Look at the defining moments of just a few recent generations. The generation before the Baby Boomers fought and won World War II and put a man on the moon. The generation before that brought us the height of American literature and arts. Before that, the Progressive Movement changed society forever and World War I changed the political face of the entire world.

And what did the Baby Boomers do? They got stoned, listened to some music, and fucked.

In the mud.

I’m sorry, but when the pinnacle moment of your generation includes the warning “don’t eat the brown acid,” I think you need to reevaluate your priorities.
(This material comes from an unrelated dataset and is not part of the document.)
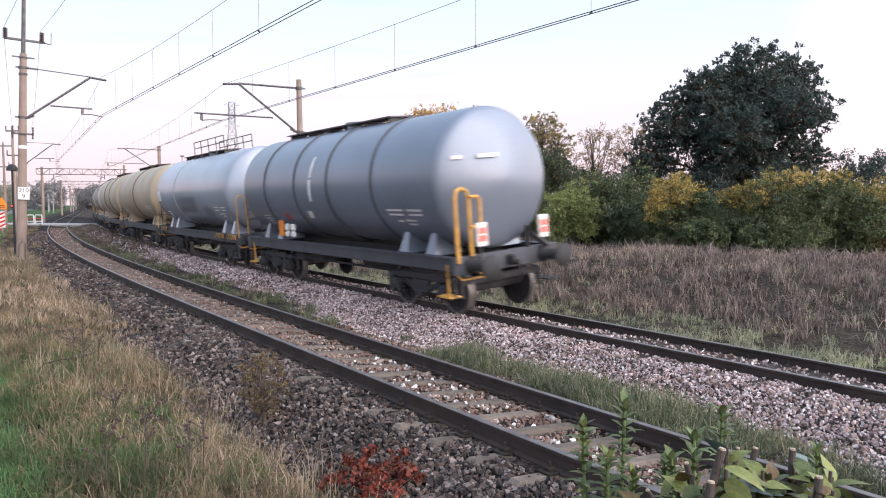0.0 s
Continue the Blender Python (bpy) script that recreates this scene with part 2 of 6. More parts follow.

The saddest thing about Woodstock is that, for all intents and purposes, it was the end of the Hippie movement. It was the peak, and everything else from that point on was downhill. The people at Woodstock could have been energized to go out and really change the world, like so many people have tried to make it out that they did. They didn’t. Nixonism reigned down in Washington. The Vietnam War got longer and bloodier. Domestic unrest and violence in our streets picked up. Peace and Love became just another bumper sticker. If the pre-Woodstock days were summed up by the Beatles’ “All You Need Is Love,” the years after Woodstock were summed up by the Rutles’ “All You Need Is Cash.”

There were half a million hippies at Woodstock. 500,000! That’s a massive number of people, especially at that time. If the Hippies really wanted to change the world, end the war, etc., they could have marched two days south (on foot, in their vehicles they could have been there in hours) and brought Washington to a complete standstill. They could have made their voice and their message heard. Or the people could have dispersed from that point and gone home to organize; re-energized and encouraged by their experiences at Yasgur’s farm they could have left with a new commitment to carry their dreams and actually change the world.

Instead, they all dispersed and went home… where they got stoned, listened to music, and fucked. But at least this time mud wasn’t involved (in most cases).

Woodstock should be held up as the apotheosis of self-aggrandizement. It is a testament to the utter and complete failure of the Baby Boomers. Woodstock was the death rattle of the social movements that had come along in the late 60’s in America. The promise of a revolution of peace and love died with a whimper accentuated by the strains of Jimi Hendrix’ guitar. The Flower Power Company disconnected everyone due to non-payment. As the 6 in the year rolled up off the universe’s perpetual clock display to be replaced by a 7, it took with it everything that the hippies stood for. The memorial plaque at Yasgur’s Farm might as well have been a headstone.

Even The Who, who played their entire rock opera Tommy some time around 4 AM when probably 50 people were awake, recognized the sea change. Actually go listen to the lyrics of Won’t Get Fooled Again some time if you can avoid being distracted by Roger Daltrey ripping his vocal chords to shreds and Pete Townshend destroying his eardrums:

And nothing in the streets
Looks any different to me
And the slogans are replaced, by-the-bye
And the parting on the left
Is now parting on the right
And the beards have all grown longer overnight

“Meet the new boss, same as the old boss,” indeed.

And let’s also not forget that twice as many people died at Woodstock as died at Altamont a few months later.

In ten years, the 50th anniversary of the world’s most disastrous rock concert will come upon us. Everyone who attended the concert (with the possible exception of the two babies born there) will either be on Social Security, in a home, or dead. Maybe by then cooler heads will prevail and those of us who happen to be left half-alive (as Townshend wrote) will be able to cast a serious eye on Woodstock and recognize it for what it really was: three days of escapism, drugs, self-importance, and wasted youth. It really was a teenaged wasteland, and those who hold it up as anything but do the entire world a disservice.